Üzerimize gelen Haçlı Seferleri, aleni savaşlarla bizi yıkamaz. Haçlılar da 1000 yıllık tecrübeyle, bunu gayet iyi biliyor.
O yüzden, içimizdeki etki ajanlarıyla üzerimize abanıyorlar.
Ülkenin ‘anamuhalefet partisi’, kahraman askerlerimizi şehit eden terör saldırılarını bile yarımağız kınamakla yetiniyor. Partinin Genel Başkanı, terör destekçisi kokonaların elini öpüyor… Hapisteki teröristlere selam gönderiyor… Yakında dağdaki itlere de selam çakarsa şaşırmayız.
Terör örgütünün uzantısı bir güruh, ‘siyasî parti’ adıyla TBMM’ye giriyor… TBMM kürsüsünden devlete, millete ve ordumuza, iftiralarla saldırıyor…
STK adı altındaki bazı fesat yuvaları, devletimizin ve milletimizin altını oymaya çalışıyor.
Kendisini ‘sanatçı’ diye tarif eden bir yığın ‘gösteri soytarısı’, bir yandan ‘Atatürkçülüğü’ kimseye bırakmıyor; aynı zamanda Türk Milletine ve Devletine saldırıyor. Ekmek yediği çanağa pisliyor.
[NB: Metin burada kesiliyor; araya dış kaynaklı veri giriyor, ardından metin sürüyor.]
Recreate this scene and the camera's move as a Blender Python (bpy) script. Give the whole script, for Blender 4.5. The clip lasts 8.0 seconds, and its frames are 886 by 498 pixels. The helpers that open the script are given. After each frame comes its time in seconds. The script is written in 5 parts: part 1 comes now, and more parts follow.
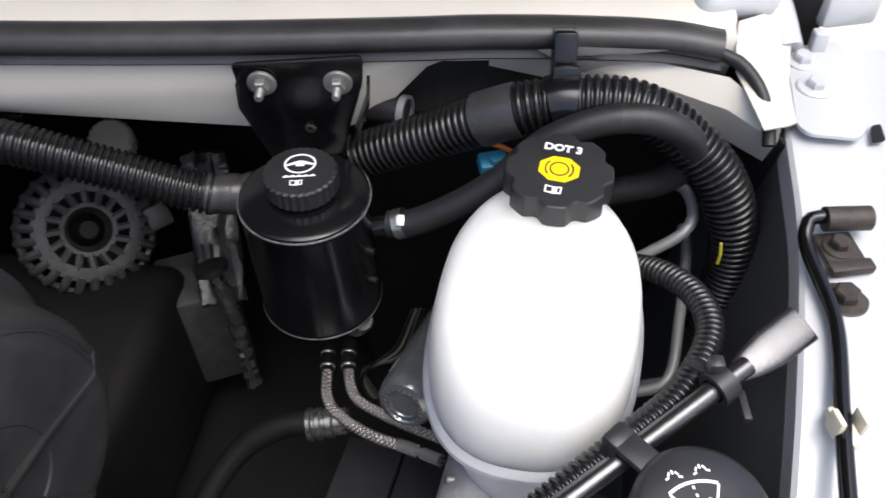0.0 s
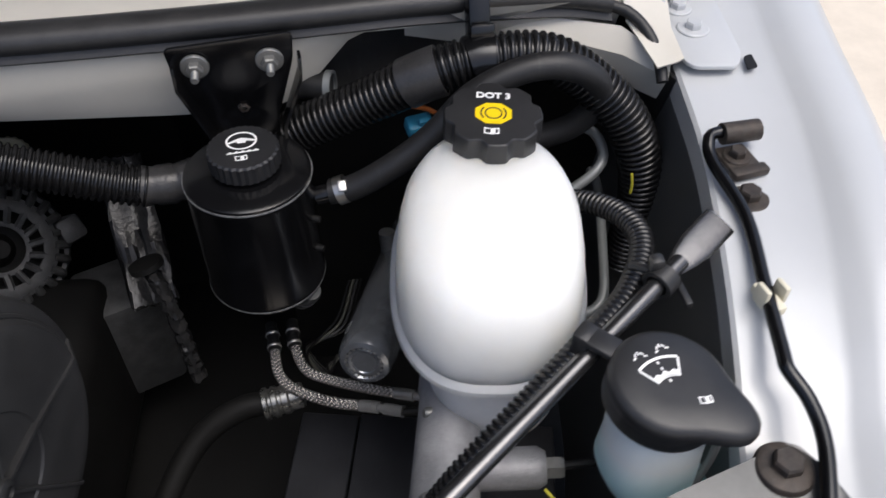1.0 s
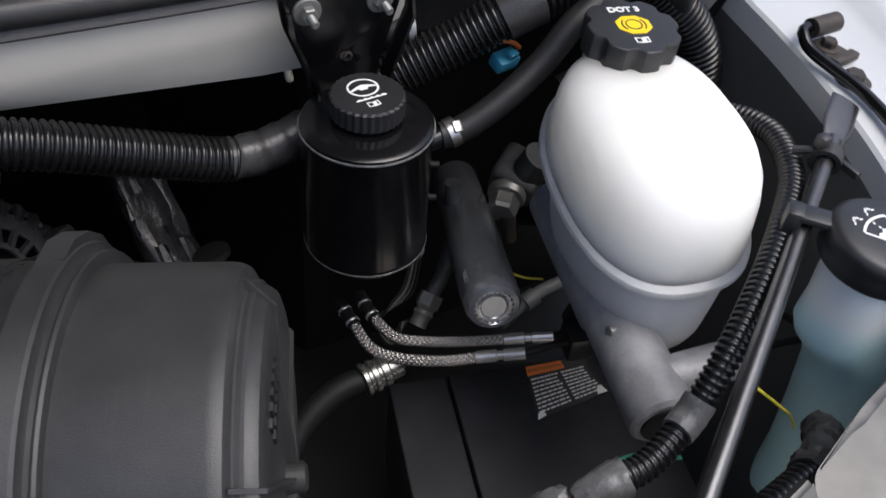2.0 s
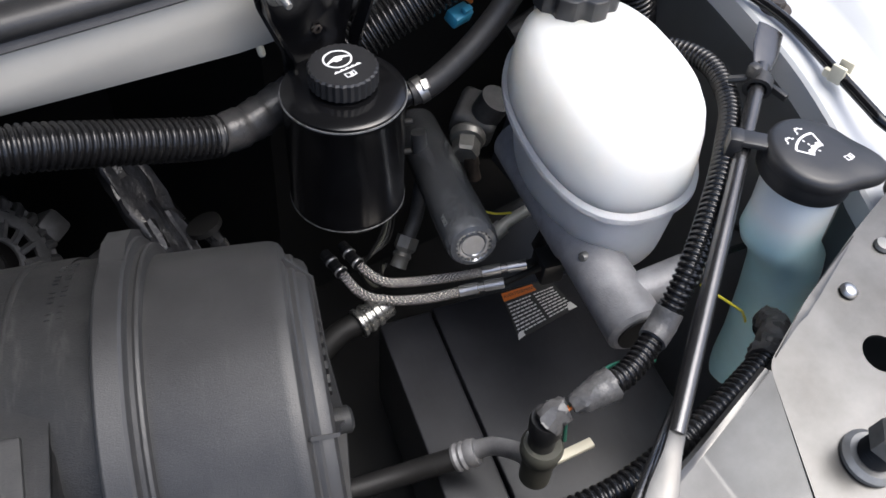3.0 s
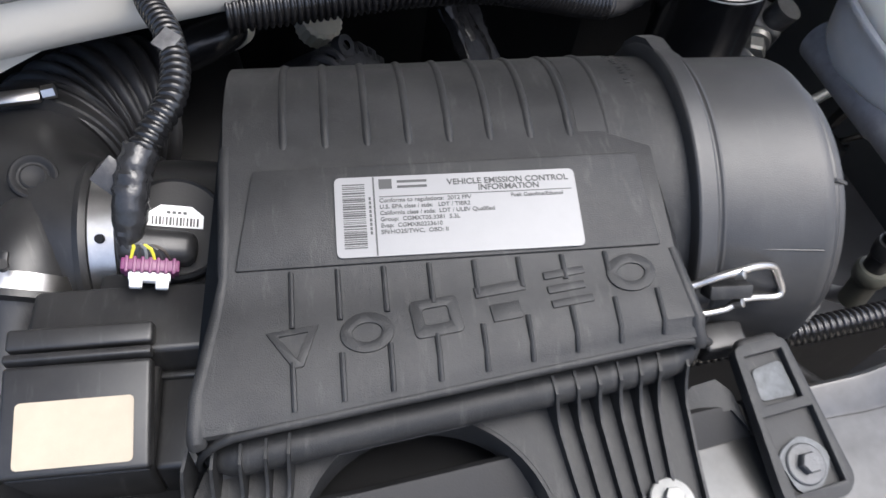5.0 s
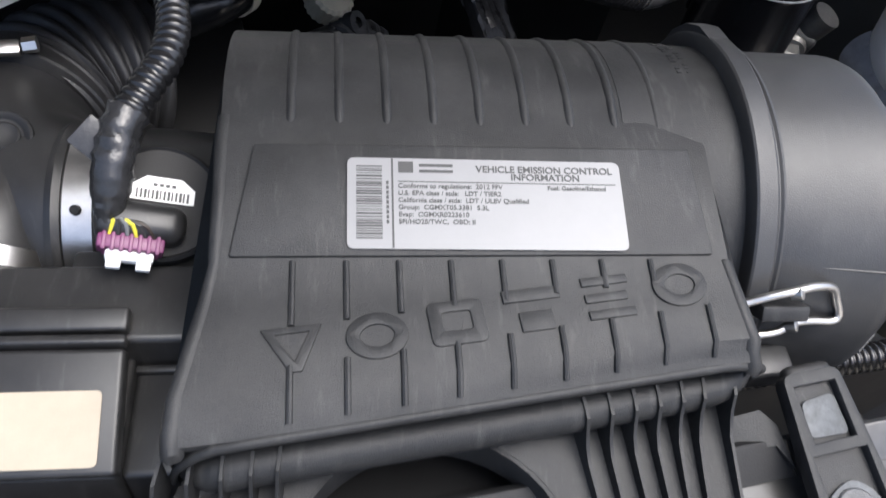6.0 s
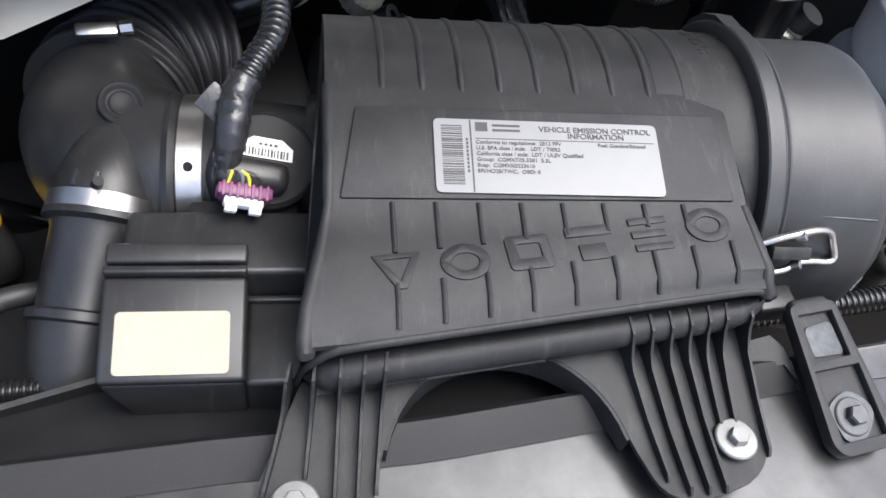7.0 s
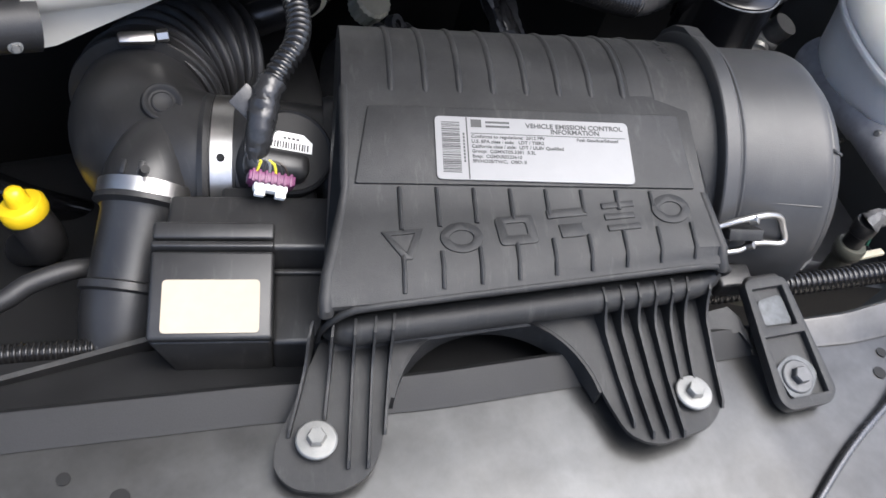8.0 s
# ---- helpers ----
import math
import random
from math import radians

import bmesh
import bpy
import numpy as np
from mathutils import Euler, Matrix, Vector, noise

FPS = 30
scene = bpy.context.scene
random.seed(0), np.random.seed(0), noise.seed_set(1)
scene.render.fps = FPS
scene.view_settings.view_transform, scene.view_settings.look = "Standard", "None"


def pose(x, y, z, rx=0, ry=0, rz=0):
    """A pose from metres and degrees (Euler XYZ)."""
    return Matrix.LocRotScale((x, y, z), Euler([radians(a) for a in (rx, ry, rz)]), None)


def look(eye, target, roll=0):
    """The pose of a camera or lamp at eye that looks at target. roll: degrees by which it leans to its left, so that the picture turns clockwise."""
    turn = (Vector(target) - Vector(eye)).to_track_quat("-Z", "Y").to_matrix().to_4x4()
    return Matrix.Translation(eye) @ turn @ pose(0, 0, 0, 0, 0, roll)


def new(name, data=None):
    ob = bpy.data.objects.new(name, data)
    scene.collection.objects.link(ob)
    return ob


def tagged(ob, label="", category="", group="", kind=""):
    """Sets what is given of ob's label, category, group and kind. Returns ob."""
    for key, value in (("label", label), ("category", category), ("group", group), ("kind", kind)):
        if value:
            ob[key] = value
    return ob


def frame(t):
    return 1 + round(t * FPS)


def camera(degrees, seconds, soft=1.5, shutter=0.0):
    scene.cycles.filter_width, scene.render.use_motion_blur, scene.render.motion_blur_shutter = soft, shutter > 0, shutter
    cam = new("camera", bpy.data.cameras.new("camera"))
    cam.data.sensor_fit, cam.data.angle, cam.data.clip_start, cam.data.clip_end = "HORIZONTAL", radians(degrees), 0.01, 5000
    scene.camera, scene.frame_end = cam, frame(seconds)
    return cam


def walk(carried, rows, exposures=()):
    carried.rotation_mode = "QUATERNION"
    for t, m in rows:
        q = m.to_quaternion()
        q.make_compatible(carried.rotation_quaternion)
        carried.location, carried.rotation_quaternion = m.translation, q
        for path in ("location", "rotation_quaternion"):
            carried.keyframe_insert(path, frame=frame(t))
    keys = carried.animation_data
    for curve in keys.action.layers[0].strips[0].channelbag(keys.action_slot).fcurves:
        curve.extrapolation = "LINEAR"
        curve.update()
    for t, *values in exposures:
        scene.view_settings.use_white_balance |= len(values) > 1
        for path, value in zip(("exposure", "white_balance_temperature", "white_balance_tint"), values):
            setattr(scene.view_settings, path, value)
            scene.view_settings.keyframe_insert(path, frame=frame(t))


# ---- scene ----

İÇ CEPHEYİ TAHKİM ETMELİYİZ
Daha da acısı, son genel seçimlerde, bu güruhun da sahiplendiği siyasî ittifak, yüzde 48.5 oy aldı. Elbette milletin yarısı, vatan karşıtı cepheye bilinçli bir tercihle oy vermiş değil. Seçmen davranışını etkileyen yüzlerce etken var.
Maalesef düşman, yüzlerce yıldır olduğu gibi, içimizdeki fikir ayrılıklarını, siyasî tavır farklılıklarını, etnik ve inanç farklılıklarını kaşıyarak üzerimize geliyor. Ama hepsi nafile… Hepsi sonuçsuz kalacak. İçimizi acıtan kötülüklere maruz kalsak bile…
Bizim, öncelikle içimizdeki zaafları giderip, iç cepheyi tahkim etmemiz gerekiyor.
Yöntemi ne olur, bilemem… Lakin Türkiye’nin, zaman kaybetmeksizin, içerideki etki ajanlarını safdışı bırakması gerekiyor. Bu uğurda, gereken her tedbir alınmalıdır.
MHP Lideri Devlet Bahçeli’nin ısrarla vurguladığı gibi, Anayasa Mahkemesi, terör partisi için açılan kapatma davasını acilen neticelendirmeli. O da yetmez; terörün yeni siyasî organizasyonu için de kapatma davası açılıp, acilen karar verilmelidir.
Gerekiyorsa yeni yasal düzenlemeler yapıp; teröre destek veren siyasî yapılar, milletvekilleri de dâhil, derhal safdışı bırakılmalıdır. Türk Milletinin sırtından bu kenelere maaş ve sair para ödenmesi garabeti son bulmalıdır.
Bu saatten sonra dışarıdan gelecek tepkileri de tınlamaya gerek kalmamıştır.